I did find it strange that there would be multiple psychopaths in one city of just under 100,000 people, but maybe there are and I am overly optimistic. One of the things I liked is that the three main cases also point to other, less serious but still creepy and/or illegal activities, and the way Atkinson unravels these threads is interesting. When my “to read” pile gets a little shorter I will probably look for the other four Jackson Brodie mysteries. I’ll just have to remember that I’m there for the writing and the characters, and skim over the violent bits.

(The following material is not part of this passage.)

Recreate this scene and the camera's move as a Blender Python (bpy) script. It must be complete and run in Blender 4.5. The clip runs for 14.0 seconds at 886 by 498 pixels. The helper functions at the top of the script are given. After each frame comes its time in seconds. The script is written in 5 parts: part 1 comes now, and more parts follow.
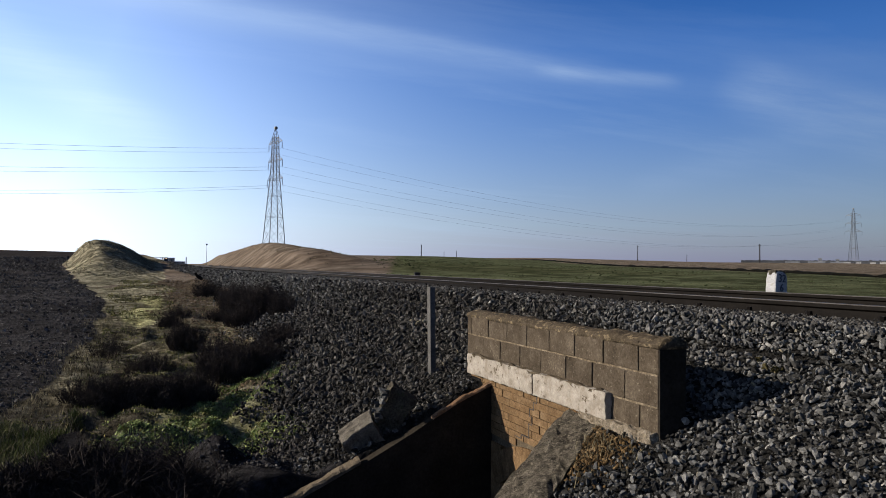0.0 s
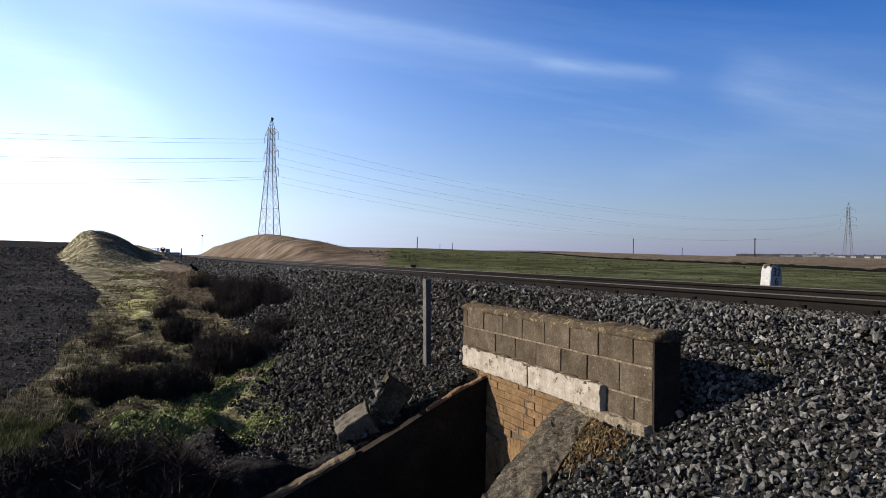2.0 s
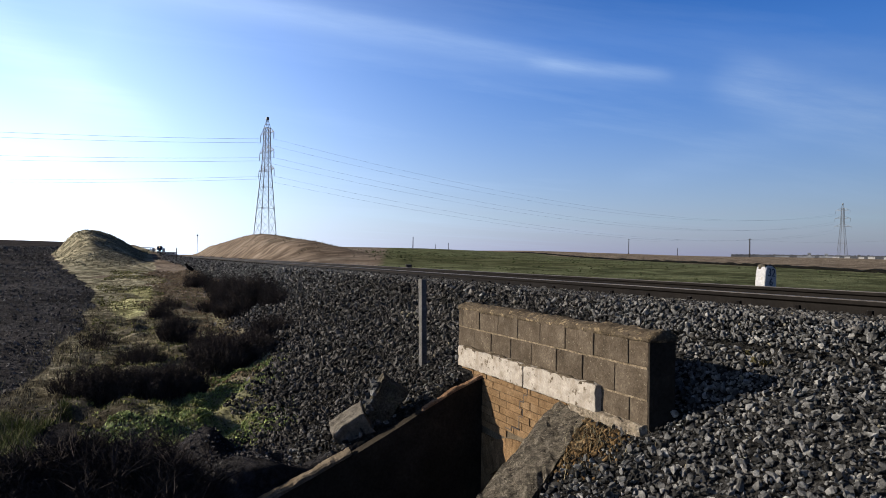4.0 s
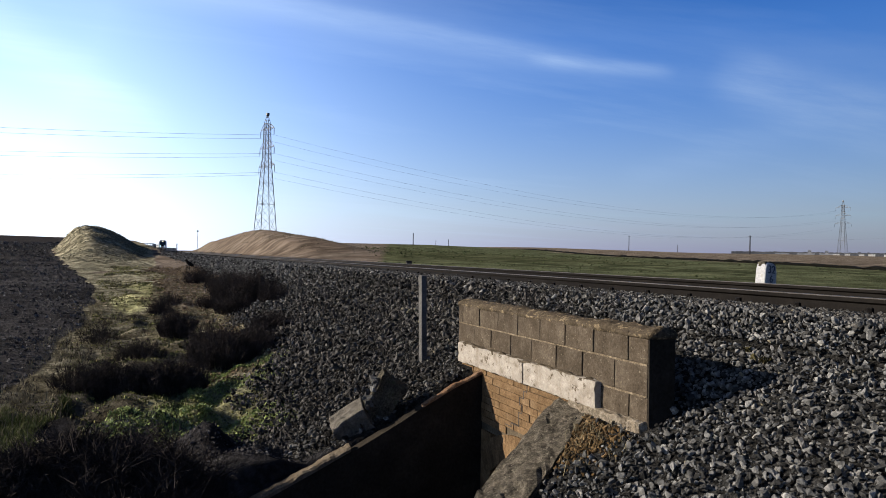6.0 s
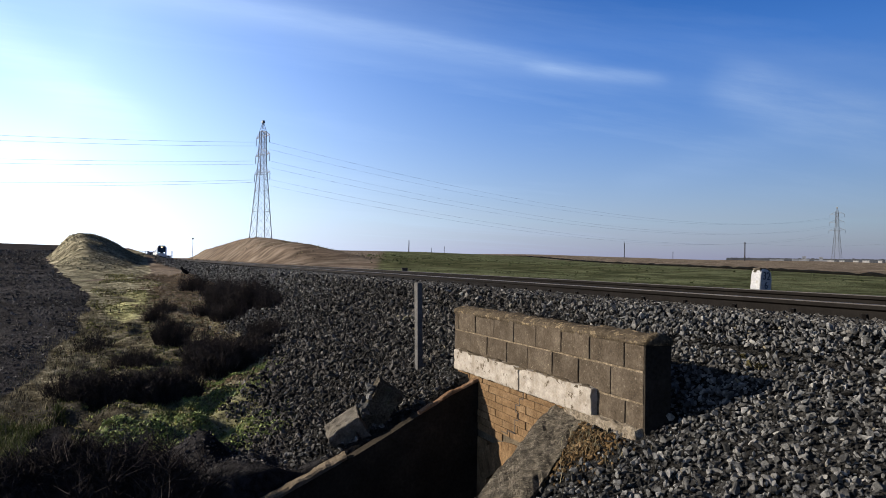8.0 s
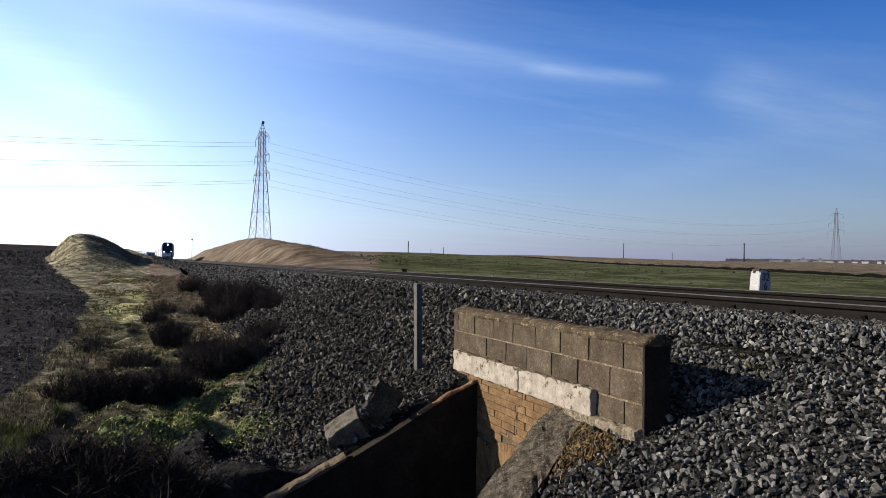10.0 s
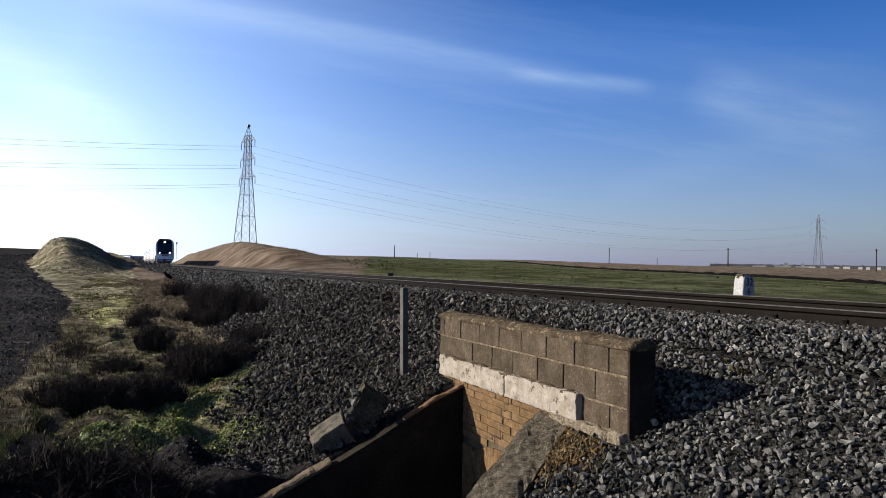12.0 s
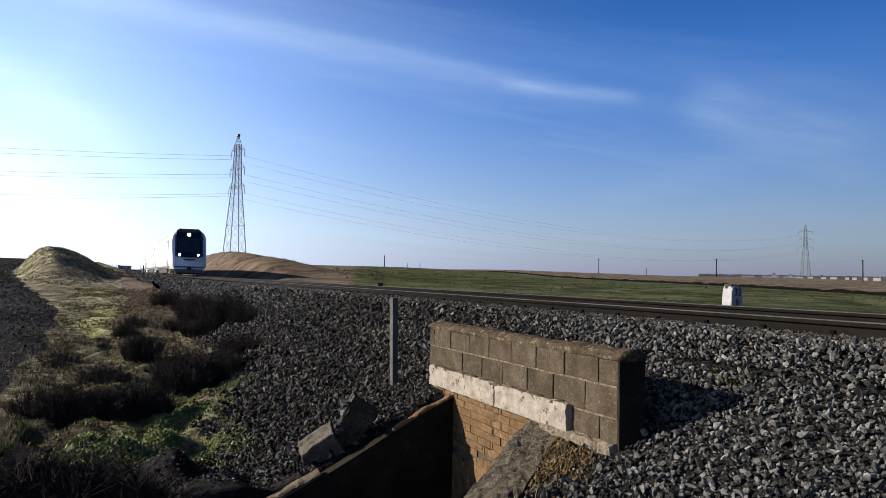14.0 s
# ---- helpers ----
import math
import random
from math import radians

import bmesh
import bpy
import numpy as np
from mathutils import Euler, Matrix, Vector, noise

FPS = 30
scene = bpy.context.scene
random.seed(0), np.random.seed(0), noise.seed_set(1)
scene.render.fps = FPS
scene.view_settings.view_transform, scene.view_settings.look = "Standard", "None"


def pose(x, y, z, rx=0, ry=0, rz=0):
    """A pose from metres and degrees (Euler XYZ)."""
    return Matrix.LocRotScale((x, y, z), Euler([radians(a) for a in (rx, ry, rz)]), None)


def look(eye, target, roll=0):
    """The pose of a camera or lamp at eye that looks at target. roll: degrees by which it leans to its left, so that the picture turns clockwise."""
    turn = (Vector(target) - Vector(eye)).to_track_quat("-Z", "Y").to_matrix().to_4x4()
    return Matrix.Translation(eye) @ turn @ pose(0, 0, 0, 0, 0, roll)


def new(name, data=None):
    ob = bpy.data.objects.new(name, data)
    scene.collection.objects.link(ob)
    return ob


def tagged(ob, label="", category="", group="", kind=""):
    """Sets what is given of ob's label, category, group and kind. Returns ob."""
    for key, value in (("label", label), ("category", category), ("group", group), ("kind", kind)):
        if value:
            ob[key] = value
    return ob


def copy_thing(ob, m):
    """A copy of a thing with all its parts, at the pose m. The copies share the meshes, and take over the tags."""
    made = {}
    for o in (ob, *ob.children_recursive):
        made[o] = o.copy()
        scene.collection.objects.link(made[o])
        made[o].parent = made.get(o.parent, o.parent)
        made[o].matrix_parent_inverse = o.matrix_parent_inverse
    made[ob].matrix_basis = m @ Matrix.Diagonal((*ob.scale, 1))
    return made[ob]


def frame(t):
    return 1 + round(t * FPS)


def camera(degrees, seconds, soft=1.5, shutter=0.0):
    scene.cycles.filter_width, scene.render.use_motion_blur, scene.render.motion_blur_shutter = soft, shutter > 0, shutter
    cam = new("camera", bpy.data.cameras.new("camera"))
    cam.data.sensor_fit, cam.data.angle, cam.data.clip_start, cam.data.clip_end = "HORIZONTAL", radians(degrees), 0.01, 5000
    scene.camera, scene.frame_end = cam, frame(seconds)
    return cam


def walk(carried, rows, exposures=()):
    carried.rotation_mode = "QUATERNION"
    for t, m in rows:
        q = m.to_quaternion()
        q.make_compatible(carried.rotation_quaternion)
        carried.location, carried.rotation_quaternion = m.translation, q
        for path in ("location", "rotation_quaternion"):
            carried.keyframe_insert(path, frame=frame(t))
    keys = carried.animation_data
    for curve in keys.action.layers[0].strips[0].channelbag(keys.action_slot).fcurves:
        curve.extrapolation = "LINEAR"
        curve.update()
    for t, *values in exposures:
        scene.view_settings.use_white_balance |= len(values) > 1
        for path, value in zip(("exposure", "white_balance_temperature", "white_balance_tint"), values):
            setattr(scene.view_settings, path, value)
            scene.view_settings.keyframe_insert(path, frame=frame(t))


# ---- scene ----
# World: y runs along the railway, x across it, z up. Eye level 1.6, rail tops 1.35.
cam = camera(65.45, 14.0, soft=0.5)
PATH = [
    (0.0, pose(0, 0, 1.6, 91.475, -0.670, -22.630)),
    (0.5, pose(0, 0, 1.6, 91.374, -0.696, -22.480)),
    (1.0, pose(0, 0, 1.6, 90.892, -0.962, -22.430)),
    (1.5, pose(0, 0, 1.6, 90.912, -0.949, -22.739)),
    (2.0, pose(0, 0, 1.6, 90.834, -0.937, -22.972)),
    (2.5, pose(0, 0, 1.6, 91.115, -0.896, -23.016)),
    (3.0, pose(0, 0, 1.6, 90.975, -0.967, -23.188)),
    (5.5, pose(0, 0, 1.6, 90.704, -1.055, -23.366)),
    (6.0, pose(0, 0, 1.6, 90.541, -1.137, -23.313)),
    (6.5, pose(0, 0, 1.6, 90.581, -1.150, -23.364)),
    (7.0, pose(0, 0, 1.6, 90.709, -1.066, -23.433)),
    (7.5, pose(0, 0, 1.6, 91.067, -1.042, -23.591)),
    (8.0, pose(0, 0, 1.6, 91.137, -1.024, -23.667)),
    (10.5, pose(0, 0, 1.6, 91.212, -1.046, -23.726)),
    (11.0, pose(0, 0, 1.6, 91.144, -1.216, -23.807)),
    (11.5, pose(0, 0, 1.6, 91.747, -1.095, -24.922)),
    (12.0, pose(0, 0, 1.6, 91.594, -1.170, -24.857)),
    (12.5, pose(0, 0, 1.6, 92.324, -1.148, -25.534)),
    (13.0, pose(0, 0, 1.6, 92.189, -1.157, -25.592)),
    (13.5, pose(0, 0, 1.6, 92.572, -1.213, -25.602)),
    (14.0, pose(0, 0, 1.6, 92.441, -1.228, -25.687)),
]
walk(cam, PATH, [(0.0, 0.71), (0.5, 0.84), (1.0, 0.96), (1.5, 1.00), (11.0, 1.00), (11.5, 0.95), (14.0, 0.94)])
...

Because Atkinson’s writing is worth it. Here’s a passage about one of the characters’ lives after her three year old daughter disappeared: “Rosemary had slipped out of her own life very easily. She had shown no tenacity for it at all when she discovered that the baby girl she was carrying when Olivia disappeared had a twin, not Victor’s longed-for son, but a tumorous changeling that grew and swelled inside her unchallenged. By the time anyone realized it signaled a life ending rather than a life beginning, it was too late.”  Has cancer ever sounded so beautiful? There are equally lovely descriptions of a woman’s deep loneliness and a man’s asthma attack — Atkinson’s writing makes even the most unpleasant things lovely to read, in the same way that Ali Smith can manage to transform awful current events with her incredible writing in her Seasonal Quartet books.

Mysteries are good for summer, for tense times, really anytime you want an escape. Case Histories is plenty twisty and chilling, but also a really good read.